_GIVEN MATERIAL_:
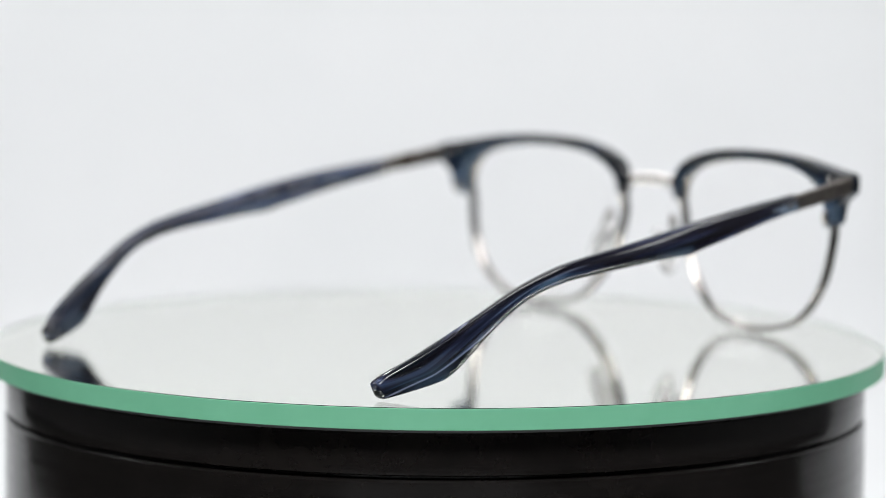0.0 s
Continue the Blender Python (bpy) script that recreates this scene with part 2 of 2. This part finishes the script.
backdrop()
# Reflector added out of view, for the metal rims to mirror.
slab("paper_strip", (-0.34, -0.95, TABLE - 0.003), (0.34, 0.258, TABLE), PAPER, "unseen white reflector strip under the turntable, added to brighten the rims")


# ---- the turntable ----
def turned(bm, profile, seg=128, slots=None, cap_slots=(0, 0)):
    """A solid turned about z from (radius, height) pairs, top to bottom; slots: the material of each band."""
    rows = [[bm.verts.new((r * math.cos(2 * math.pi * k / seg), r * math.sin(2 * math.pi * k / seg), z)) for k in range(seg)] for r, z in profile]
    for j, (a, b) in enumerate(zip(rows, rows[1:])):
        for k in range(seg):
            f = bm.faces.new((a[k], a[(k + 1) % seg], b[(k + 1) % seg], b[k]))
            f.material_index = slots[j] if slots else 0
    bm.faces.new(rows[0]).material_index = cap_slots[0]
    bm.faces.new(rows[-1]).material_index = cap_slots[1]
    return bm


def ring_band(bm, profile, seg=192):
    """A closed band turned about z from (radius, height) pairs that go round its section."""
    return loft(bm, [[Vector((r * math.cos(2 * math.pi * k / seg), r * math.sin(2 * math.pi * k / seg), z)) for r, z in profile] for k in range(seg)], True)


DISC_R, DISC_T, SILVER_AT = 0.1066, 0.0048, 0.0024


def turntable_base():
    r = 0.1022
    base = tagged(new("turntable_base"), "glossy black plastic turntable base with a seam round it", "turntable")
    base.location = (0, 0, 0)
    top = -DISC_T - 0.0006
    part("platter", turned(bmesh.new(), [(r - 0.0015, top), (r - 0.0004, top - 0.0004), (r, top - 0.0012), (r, -0.0148), (r - 0.0004, -0.0151), (r - 0.0014, -0.0152)]),
         BLACK_PLASTIC, base)
    part("seam", turned(bmesh.new(), [(r - 0.0016, -0.0152), (r - 0.0016, -0.0159)]), BLACK_PLASTIC, base)
    part("drum", turned(bmesh.new(), [(r - 0.0012, -0.0159), (r - 0.0002, -0.01595), (r + 0.0002, -0.0164), (r + 0.0003, -0.03), (r + 0.0006, TABLE + 0.004), (r - 0.0006, TABLE)]),
         BLACK_PLASTIC, base)
    return base


def mirror_disc():
    disc = tagged(new("mirror_disc"), "round glass mirror plate with a green ground edge on the turntable", "mirror")
    c = 0.00012
    part("glass_plate", turned(bmesh.new(), [(DISC_R - c, 0.0), (DISC_R, -c), (DISC_R, -SILVER_AT + c), (DISC_R - c, -SILVER_AT)], 192, [0, 1, 1], (0, 2)),
         [PLATE_GLASS, INNER_EDGE, SILVERING], disc, "clear glass silvered underneath")
    band = [(DISC_R + 0.00002, -c), (DISC_R + 0.00014, -c - 0.00012), (DISC_R + 0.00014, -DISC_T + c + 0.00012), (DISC_R + 0.00002, -DISC_T + c)]
    part("ground_edge", ring_band(bmesh.new(), band), GROUND_EDGE, disc, "green ground edge of the glass")
    part("backing_coat", turned(bmesh.new(), [(DISC_R - 0.0004, -SILVER_AT - 0.00005), (DISC_R - 0.0004, -DISC_T), (DISC_R - 0.0012, -DISC_T - 0.0002), (DISC_R - 0.0012, -DISC_T - 0.0006)]), BACKING, disc, "dark backing under the mirror")
    return disc


turntable_base()
DISC = mirror_disc()


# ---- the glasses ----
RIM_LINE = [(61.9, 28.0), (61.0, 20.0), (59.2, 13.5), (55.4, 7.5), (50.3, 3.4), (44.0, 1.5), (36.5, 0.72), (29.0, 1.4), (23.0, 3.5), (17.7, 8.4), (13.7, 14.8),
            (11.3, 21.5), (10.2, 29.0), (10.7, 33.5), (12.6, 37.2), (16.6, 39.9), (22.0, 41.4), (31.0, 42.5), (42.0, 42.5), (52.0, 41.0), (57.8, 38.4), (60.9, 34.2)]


def rim_y(x, z, side):
    y = -17.2 + 0.0012 * x * x + (32 - z) * 0.09
    y -= (1.2 if side > 0 else 0.7) * min(max((34 - z) / 8, 0), 1)
    return y + (max(brow_y(x) + 1.6, y) - y) * min(max((z - 27) / 5, 0), 1)


def brow_y(x):
    return -18.0 + 0.0011 * x * x


LENS_BOW = np.polyfit([1.0, 20.0, 42.0], [-15.4, -16.7, -16.5], 2)


def lens_y(x, z, side):
    return 0.0012 * x * x + float(np.polyval(LENS_BOW, z)) - (0.3 if side > 0 else 0.0)


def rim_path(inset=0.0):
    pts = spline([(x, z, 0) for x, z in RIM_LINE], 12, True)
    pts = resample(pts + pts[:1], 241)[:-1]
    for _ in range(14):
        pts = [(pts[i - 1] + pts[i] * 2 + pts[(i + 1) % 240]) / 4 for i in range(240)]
    n, out = len(pts), []
    for i, p in enumerate(pts):
        d = (pts[(i + 1) % n] - pts[i - 1]).normalized()
        nrm = Vector((d.y, -d.x, 0))
        if nrm.dot(p - Vector((36, 22, 0))) < 0:
            nrm = -nrm
        out.append((p - nrm * inset, nrm))
    return out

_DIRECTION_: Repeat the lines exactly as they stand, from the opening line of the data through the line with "return base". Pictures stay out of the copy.

_FULL SOLUTION_:
0.0 s
Continue the Blender Python (bpy) script that recreates this scene with part 2 of 2. This part finishes the script.
backdrop()
# Reflector added out of view, for the metal rims to mirror.
slab("paper_strip", (-0.34, -0.95, TABLE - 0.003), (0.34, 0.258, TABLE), PAPER, "unseen white reflector strip under the turntable, added to brighten the rims")


# ---- the turntable ----
def turned(bm, profile, seg=128, slots=None, cap_slots=(0, 0)):
    """A solid turned about z from (radius, height) pairs, top to bottom; slots: the material of each band."""
    rows = [[bm.verts.new((r * math.cos(2 * math.pi * k / seg), r * math.sin(2 * math.pi * k / seg), z)) for k in range(seg)] for r, z in profile]
    for j, (a, b) in enumerate(zip(rows, rows[1:])):
        for k in range(seg):
            f = bm.faces.new((a[k], a[(k + 1) % seg], b[(k + 1) % seg], b[k]))
            f.material_index = slots[j] if slots else 0
    bm.faces.new(rows[0]).material_index = cap_slots[0]
    bm.faces.new(rows[-1]).material_index = cap_slots[1]
    return bm


def ring_band(bm, profile, seg=192):
    """A closed band turned about z from (radius, height) pairs that go round its section."""
    return loft(bm, [[Vector((r * math.cos(2 * math.pi * k / seg), r * math.sin(2 * math.pi * k / seg), z)) for r, z in profile] for k in range(seg)], True)


DISC_R, DISC_T, SILVER_AT = 0.1066, 0.0048, 0.0024


def turntable_base():
    r = 0.1022
    base = tagged(new("turntable_base"), "glossy black plastic turntable base with a seam round it", "turntable")
    base.location = (0, 0, 0)
    top = -DISC_T - 0.0006
    part("platter", turned(bmesh.new(), [(r - 0.0015, top), (r - 0.0004, top - 0.0004), (r, top - 0.0012), (r, -0.0148), (r - 0.0004, -0.0151), (r - 0.0014, -0.0152)]),
         BLACK_PLASTIC, base)
    part("seam", turned(bmesh.new(), [(r - 0.0016, -0.0152), (r - 0.0016, -0.0159)]), BLACK_PLASTIC, base)
    part("drum", turned(bmesh.new(), [(r - 0.0012, -0.0159), (r - 0.0002, -0.01595), (r + 0.0002, -0.0164), (r + 0.0003, -0.03), (r + 0.0006, TABLE + 0.004), (r - 0.0006, TABLE)]),
         BLACK_PLASTIC, base)
    return base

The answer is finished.